▸ **PROBLEM STATEMENT**:
Quote every line of the data below as it stands, omitting pictures.

▸ **MATERIAL**:

START

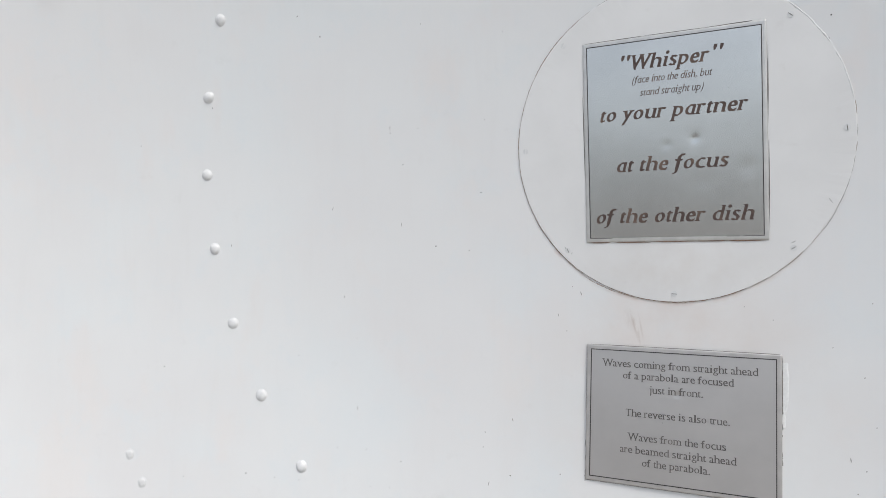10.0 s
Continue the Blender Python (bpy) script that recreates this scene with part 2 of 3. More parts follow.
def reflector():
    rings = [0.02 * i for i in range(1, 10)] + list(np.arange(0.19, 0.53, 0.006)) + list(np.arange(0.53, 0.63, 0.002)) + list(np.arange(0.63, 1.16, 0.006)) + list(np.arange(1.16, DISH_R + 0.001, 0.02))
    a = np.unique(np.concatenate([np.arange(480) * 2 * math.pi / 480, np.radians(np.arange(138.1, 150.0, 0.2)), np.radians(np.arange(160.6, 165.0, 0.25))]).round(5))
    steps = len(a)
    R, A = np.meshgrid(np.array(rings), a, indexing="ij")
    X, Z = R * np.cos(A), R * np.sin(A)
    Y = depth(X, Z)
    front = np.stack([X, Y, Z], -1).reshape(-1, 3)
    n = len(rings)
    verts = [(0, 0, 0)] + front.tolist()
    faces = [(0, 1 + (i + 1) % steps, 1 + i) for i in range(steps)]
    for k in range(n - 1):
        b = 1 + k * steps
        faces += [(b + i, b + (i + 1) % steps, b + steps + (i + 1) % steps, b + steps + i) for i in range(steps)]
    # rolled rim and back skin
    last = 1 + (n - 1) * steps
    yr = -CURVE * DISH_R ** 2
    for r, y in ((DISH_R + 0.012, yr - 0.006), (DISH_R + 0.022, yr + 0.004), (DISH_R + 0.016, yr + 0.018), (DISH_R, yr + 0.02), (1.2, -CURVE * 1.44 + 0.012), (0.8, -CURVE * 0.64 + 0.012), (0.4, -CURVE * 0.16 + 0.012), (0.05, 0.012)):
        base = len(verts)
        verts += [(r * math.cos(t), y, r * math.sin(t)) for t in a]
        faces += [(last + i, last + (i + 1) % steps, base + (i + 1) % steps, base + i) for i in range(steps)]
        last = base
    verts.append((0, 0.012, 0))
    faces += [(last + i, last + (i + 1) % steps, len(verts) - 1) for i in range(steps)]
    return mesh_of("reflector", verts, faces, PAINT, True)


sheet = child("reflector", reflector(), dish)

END

▸ **CORRECT ANSWER**:
10.0 s
Continue the Blender Python (bpy) script that recreates this scene with part 2 of 3. More parts follow.
def reflector():
    rings = [0.02 * i for i in range(1, 10)] + list(np.arange(0.19, 0.53, 0.006)) + list(np.arange(0.53, 0.63, 0.002)) + list(np.arange(0.63, 1.16, 0.006)) + list(np.arange(1.16, DISH_R + 0.001, 0.02))
    a = np.unique(np.concatenate([np.arange(480) * 2 * math.pi / 480, np.radians(np.arange(138.1, 150.0, 0.2)), np.radians(np.arange(160.6, 165.0, 0.25))]).round(5))
    steps = len(a)
    R, A = np.meshgrid(np.array(rings), a, indexing="ij")
    X, Z = R * np.cos(A), R * np.sin(A)
    Y = depth(X, Z)
    front = np.stack([X, Y, Z], -1).reshape(-1, 3)
    n = len(rings)
    verts = [(0, 0, 0)] + front.tolist()
    faces = [(0, 1 + (i + 1) % steps, 1 + i) for i in range(steps)]
    for k in range(n - 1):
        b = 1 + k * steps
        faces += [(b + i, b + (i + 1) % steps, b + steps + (i + 1) % steps, b + steps + i) for i in range(steps)]
    # rolled rim and back skin
    last = 1 + (n - 1) * steps
    yr = -CURVE * DISH_R ** 2
    for r, y in ((DISH_R + 0.012, yr - 0.006), (DISH_R + 0.022, yr + 0.004), (DISH_R + 0.016, yr + 0.018), (DISH_R, yr + 0.02), (1.2, -CURVE * 1.44 + 0.012), (0.8, -CURVE * 0.64 + 0.012), (0.4, -CURVE * 0.16 + 0.012), (0.05, 0.012)):
        base = len(verts)
        verts += [(r * math.cos(t), y, r * math.sin(t)) for t in a]
        faces += [(last + i, last + (i + 1) % steps, base + (i + 1) % steps, base + i) for i in range(steps)]
        last = base
    verts.append((0, 0.012, 0))
    faces += [(last + i, last + (i + 1) % steps, len(verts) - 1) for i in range(steps)]
    return mesh_of("reflector", verts, faces, PAINT, True)


sheet = child("reflector", reflector(), dish)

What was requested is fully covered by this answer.